Noël dégagé de tout ce qui l’encombre, c’est cette statue du couvent des Clarisses de Nazareth, qui s’y connaissent un peu en contemplation du mystère de l’Incarnation, en ce lieu où Jésus a passé à peu près les trente premières années de sa vie. Un don simple, et profondément joyeux.
Nous rappelons cet événement qui s’est passé sur notre terre il y a quelque deux mille ans, nous éprouvons la joie qu’il porte, nous mesurons la lumière dont il éclaire notre chemin. En tout cela, ensemble et indissociablement, Dieu entre dans notre histoire.

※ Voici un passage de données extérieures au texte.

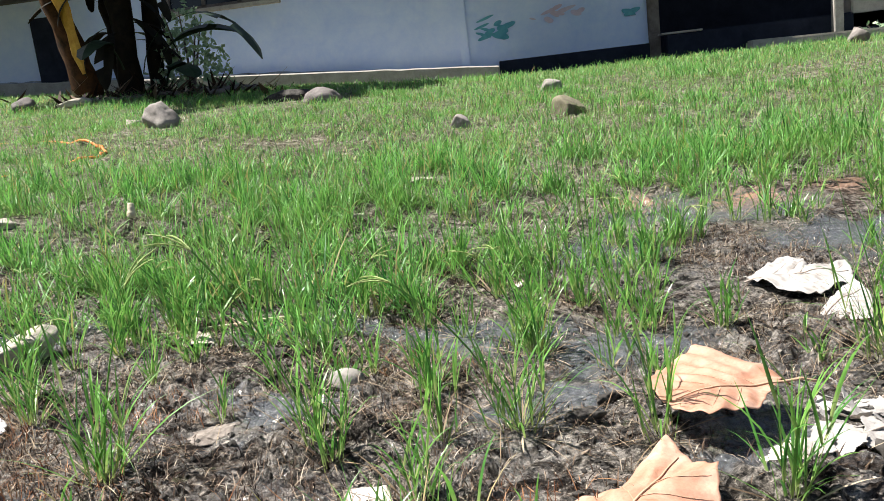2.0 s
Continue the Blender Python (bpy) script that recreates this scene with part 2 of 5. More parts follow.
    for h, d in ((mid, 0.03), (small, 0.013), (fine, 0.004)):
        b = n.new("ShaderNodeBump")
        b.inputs["Distance"].default_value = d
        l.new(dry, b.inputs["Strength"])
        l.new(h, b.inputs["Height"])
        if normal:
            l.new(normal, b.inputs["Normal"])
        normal = b.outputs[0]
    l.new(normal, p.inputs["Normal"])
    return m


MUD = mud_material()
GRASS = grass_material("grass_blade", (0.40, 0.46, 0.17), (0.022, 0.12, 0.022), (0.17, 0.38, 0.07))
LAWN = grass_material("lawn_blade", (0.20, 0.25, 0.08), (0.010, 0.085, 0.016), (0.19, 0.46, 0.095), 0.5, 0.05)


def straw_material(name, stops, rough=0.8):
    """Loose dead stems, each of its own brown."""
    m, n, l, p = nodes_of(name)
    rnd = n.new("ShaderNodeNewGeometry").outputs["Random Per Island"]
    col = ramp(n, l, rnd, stops)
    col = mix(n, l, 0.5, col, ramp(n, l, noise_tex(n, l, coords(n), 90, 4), [(0.3, 0.3), (0.7, 0.7)]), "OVERLAY")
    l.new(col, p.inputs["Base Color"])
    p.inputs["Roughness"].default_value, p.inputs["Specular IOR Level"].default_value = rough, 0.12
    return m


TURF = grass_material("turf_blade", (0.20, 0.22, 0.11), (0.06, 0.18, 0.05), (0.30, 0.50, 0.17), 0.5, 0.14)
WEED_GRASS = grass_material("yellowish_blade", (0.36, 0.34, 0.14), (0.16, 0.22, 0.03), (0.40, 0.42, 0.08), 0.4, 0.1)
STRAW = straw_material("dry_straw", [(0.0, (0.05, 0.033, 0.022)), (0.45, (0.14, 0.098, 0.062)), (0.8, (0.24, 0.18, 0.12)), (1.0, (0.40, 0.33, 0.24))])
STUBBLE = straw_material("rotting_stubble", [(0.0, (0.014, 0.009, 0.008)), (0.45, (0.075, 0.05, 0.036)), (0.78, (0.21, 0.148, 0.105)), (1.0, (0.52, 0.45, 0.36))])
RUSSET = straw_material("russet_dead_grass", [(0.0, (0.08, 0.03, 0.015)), (0.5, (0.24, 0.10, 0.045)), (1.0, (0.42, 0.24, 0.13))])
FLAKE = straw_material("leaf_flake", [(0.0, (0.05, 0.035, 0.028)), (0.4, (0.17, 0.13, 0.10)), (0.8, (0.30, 0.27, 0.24)), (1.0, (0.5, 0.48, 0.45))], 0.6)
SEED = plain("green_seed_head", (0.18, 0.26, 0.07), (0.34, 0.42, 0.14), 90, 0.6)


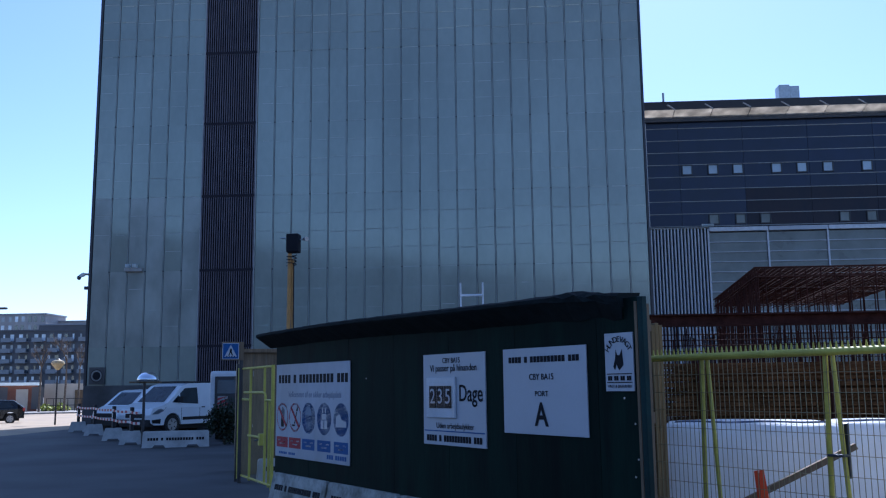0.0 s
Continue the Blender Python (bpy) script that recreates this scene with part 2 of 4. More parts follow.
# ---- tower ----
W, D, X0 = 0.84, 39.72, -18.77          # panel width, facade plane, first joint
STOREY, BASE, TOP = 3.42, 0.18, 63.45
DEEP = 27.5
JOINTS = [BASE + STOREY * k for k in range(19)]
WINDOW_COLS = [4] + list(range(10, 29, 3))
LOUVRE_COLS = (6, 7, 8)
FIRST_ROW = 10

tower = thing("office_tower", "tall office tower clad in pale blue-grey enamel panels", "tower", pose(0, D, 0))


def cell(verts, faces, x0, x1, z0, z1, rng, lip=0.0012):
    """One slightly cushioned metal tray, facing -y, with a thin lip along its lower edge."""
    x0, x1 = x0 + 0.036, x1 - 0.036
    i = len(verts)
    tilt = [rng.uniform(-0.0014, 0.0014) for _ in range(4)]
    for inset, y in ((0, 0.045), (0, lip), (0.06, 0.0)):
        for k, (x, z) in enumerate(((x0 + inset, z0 + inset * 0.5), (x1 - inset, z0 + inset * 0.5), (x1 - inset, z1 - inset * 0.5), (x0 + inset, z1 - inset * 0.5))):
            verts.append((x, y + (tilt[k] if inset else 0), z))
    for a in (0, 4):
        for k in range(4):
            n = (k + 1) % 4
            faces.append((i + a + k, i + a + n, i + a + 4 + n, i + a + 4 + k))
    faces.append((i + 8, i + 9, i + 10, i + 11))


def panel_mesh(seed, cuts, height, lip=0.0012):
    rng = random.Random(seed)
    verts, faces = [], []
    for a, b in zip(cuts, cuts[1:]):
        cell(verts, faces, 0, W, a * height, b * height, rng, lip)
    return verts, faces


rng = random.Random(4)
PLAIN, QUILTED, CUTS = [], [], []
for s in range(14):
    j = [rng.uniform(-0.02, 0.02) for _ in range(3)]
    CUTS.append((0, 0.25 + j[0], 0.5 + j[1], 0.75 + j[2], 1))
    PLAIN.append(panel_mesh(s, CUTS[-1], STOREY))
    QUILTED.append(panel_mesh(s, CUTS[-1], STOREY, 0.006))


def tower_panels():
    near = [quads_mesh("panel", v, f, ENAMEL) for v, f in PLAIN]
    upper = [quads_mesh("panel", v, f, ENAMEL) for v, f in QUILTED]
    reflection_panels = [quads_mesh("panel", v, f, REFLECTION_ENAMEL) for v, f in PLAIN]
    sv, sf = [], []

    def strip(x, z):
        """A thin pale strip in one level joint, of uneven length."""
        if rng.random() < (0.75 if z < 8 else 0.08 if z < 36 else 0.45):
            return
        n, h = len(sv), rng.uniform(0.009, 0.019)
        a, b, t = 0.05 + rng.random() ** 3 * 0.25, W - 0.05 - rng.random() ** 3 * 0.25, rng.uniform(-0.008, 0.012)
        sv.extend((x + p, y, z + q) for y in (0.001, 0.02) for p, q in ((a, -h), (b, t - h), (b, t + h), (a, h)))
        sf.extend(((n, n + 1, n + 2, n + 3), (n, n + 4, n + 5, n + 1), (n + 1, n + 5, n + 6, n + 2), (n + 2, n + 6, n + 7, n + 3), (n + 3, n + 7, n + 4, n)))
    far_v, far_f = [], []

    def joined(v, f, x, z):
        n = len(far_v)
        far_v.extend((a + x, b, c + z) for a, b, c in v)
        far_f.extend(tuple(i + n for i in q) for q in f)

    for c in range(30):
        if c in LOUVRE_COLS:
            continue
        x = X0 + c * W
        v, f = panel_mesh(100 + c, (0, 0.5, 1), JOINTS[1] - 1.9)
        joined(v, f, x, 1.9)
        for k in range(1, 18):
            z = JOINTS[k]
            if c in WINDOW_COLS and k >= FIRST_ROW:
                v, f = [], []
                cell(v, f, 0, W, 0, 0.42, rng)
                cell(v, f, 0, W, 1.65, 2.88 if k == 17 else STOREY, rng)
                joined(v, f, x, z)
            elif k <= 11:
                p = rng.randrange(len(near))
                # The lowest panels at the left carry the painted reflections.
                blotched = c < 6 and (k == 1 or k == 2 and rng.random() < 0.6)
                part("panel", (reflection_panels if blotched else near if k <= 4 else upper)[p], REFLECTION_ENAMEL if blotched else ENAMEL, tower, m=pose(x, 0, z))
            else:
                p = rng.randrange(len(PLAIN))
                joined(*QUILTED[p], x, z)
            if not (c in WINDOW_COLS and k >= FIRST_ROW):
                for cut in CUTS[p][1:]:
                    strip(x, z + cut * STOREY)
        v, f = [], []
        if c in WINDOW_COLS:
            cell(v, f, 0, W, 0.66, TOP - JOINTS[18], rng)
        else:
            cell(v, f, 0, W, 0, 0.85, rng)
            cell(v, f, 0, W, 0.85, TOP - JOINTS[18], rng)
        joined(v, f, x, JOINTS[18])
    part("joint_strip", quads_mesh("joint_strip", sv, sf, SEAL), SEAL, tower)["kind"] = "stuff"
    part("cladding_rest", quads_mesh("cladding_rest", far_v, far_f, ENAMEL), ENAMEL, tower)["kind"] = "stuff"


def joint_clips():
    """Small dark clips where the storey joints cross the upright seams."""
    verts, faces = [], []
    for c in list(range(1, 7)) + list(range(9, 30)):
        for z in JOINTS[1:18]:
            x, n = X0 + c * W, len(verts)
            verts += [(x + a * 0.032, b, z + d * 0.024) for b in (-0.034, 0.02) for a, d in ((-1, -1), (1, -1), (1, 1), (-1, 1))]
            faces += [(n, n + 1, n + 2, n + 3), (n, n + 4, n + 5, n + 1), (n + 1, n + 5, n + 6, n + 2), (n + 2, n + 6, n + 7, n + 3), (n + 3, n + 7, n + 4, n)]
    part("joint_clip", quads_mesh("joint_clip", verts, faces, DARK_STEEL), DARK_STEEL, tower)["kind"] = "stuff"


def tower_window():
    """A low sash window: a tall pane over a short one."""
    w, h = W - 0.12, 1.22
    win = new("window")
    bm = bmesh.new()
    box(bm, -w / 2, -w / 2 + 0.045, -0.005, 0.09, 0, h)
    box(bm, w / 2 - 0.045, w / 2, -0.005, 0.09, 0, h)
    box(bm, -w / 2 + 0.045, w / 2 - 0.045, -0.005, 0.09, h - 0.05, h)
    box(bm, -w / 2 + 0.045, w / 2 - 0.045, -0.005, 0.09, 0, 0.05)
    box(bm, -w / 2 + 0.045, w / 2 - 0.045, 0.01, 0.07, 0.40, 0.46)
    part("frame", bm, WIN_FRAME, win)
    boxpart("sash_bar", (-w / 2 + 0.05, w / 2 - 0.05, -0.02, 0.008, 0.41, 0.45), TRIM, win)
    boxpart("pane", (-w / 2 + 0.045, w / 2 - 0.045, 0.05, 0.06, 0.46, h - 0.05), WIN_GLASS, win)
    boxpart("pane", (-w / 2 + 0.045, w / 2 - 0.045, 0.035, 0.045, 0.05, 0.40), WIN_GLASS, win)
    boxpart("sill", (-w / 2 - 0.02, w / 2 + 0.02, -0.05, 0.03, -0.035, 0), TRIM, win, 0.006)
    return win


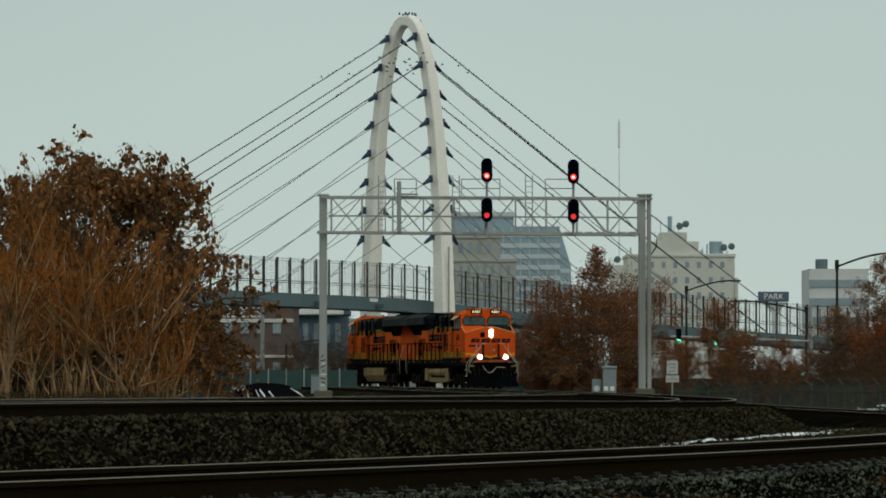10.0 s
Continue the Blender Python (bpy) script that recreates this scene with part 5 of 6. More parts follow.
def street_furniture():
    street_lamp(21.3, 355, -0.9, 8.3, 4.0)
    street_lamp(26.2, 270, -0.9, 8.3, 3.6)
    street_lamp(33.9, 262, -0.9, 6.3, -2.8)
    street_lamp(29.3, 200, -0.9, 8.95, 3.4)
    street_lamp(42.5, 240, -0.9, 7.2, -3.2)
    street_lamp(32.2, 360, -0.9, 6.6, -6.0)
    for x, y, top, reach in ((-16.5, 430, 3.6, 3.0), (1.9, 420, 4.2, 3.0), (-2.6, 420, 3.5, 3.0), (51.6, 380, 6.4, 1.0), (56.5, 390, 6.7, -0.9)):
        street_lamp(x, y, -0.9, top, reach)
    # traffic lights on a mast arm, with a street name plate
    t = thing("traffic_signal", "green traffic lights on a mast arm", "traffic light")
    y = 340
    part("mast", Kit().tube([(30.8, y, -0.9), (30.8, y, 6.3)], 0.16, 8), "galv", t)
    part("mast_arm", Kit().tube([(30.8, y, 3.5), (19.0, y, 3.9)], 0.11, 8), "galv", t)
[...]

Fabrice Hadjadj l’expliquait bien il y a quelques jours, sur le site de la revue Limite : Dieu s’incarne, l’éternité entre dans le temps, et cela passe précisément par le plus particulier et le plus fugitif, par ce petit d’homme sur un bout de terre coincé entre de grands pays, au bout de la Méditerranée, à la frontière du désert : l’irruption de l’éternité n’est pas l’inscription dans notre siècle de réalités permanentes, dont le froid modèle serait la pierre ou le métal, ou la révélation d’un temps indéfini, suspendu. L’éternité est « la transcendance par rapport à toute temporalité, transcendance qui se manifeste moins par la permanence que l’événement. » Dieu n’est pas moins Être en prenant notre chair, fugacement, pour quelques décennies. Au contraire, « ce que nos yeux ont vu, ce que nos mains ont touché », disait Jean, est plénitude, et Jésus, entré dans l’histoire, demeure avec chacun de nous « jusqu’à la fin du monde », jusqu’à son retour. Nous en recevons le témoignage dans la foi, nous le vivons par le charité dans nos vies, nous en attendons avec espérance l’accomplissement, et tout cela forme un tout, dans une temporalité qui n’est plus la simple succession linéaire des instants. Comme le rappelle le patriarche Sako, cité par le cardinal Barbarin : « Espérer, ce n’est pas penser que cela ira mieux demain, c’est croire que quelles que soient les circonstances nous restons dans la main de Dieu. »
Au risque de paraître privilégier une simple tradition particulière, qui a tout de même pour elle la traversée des siècles et une sagesse proprement millénaire, il se joue tout particulièrement dans Noël ce qui se joue dans toute icône : l’émergence de la lumière depuis l’obscurité dans un objet figé, qui plus est élaboré de façon très codifiée, d’apparence parfois déroutante, mais dont la contemplation ouvre progressivement l’âme à la reconnaissance de la présence vivante de Dieu. Le même semble se répéter, rien ne bouge, et pourtant Dieu agit par là de façon toujours neuve.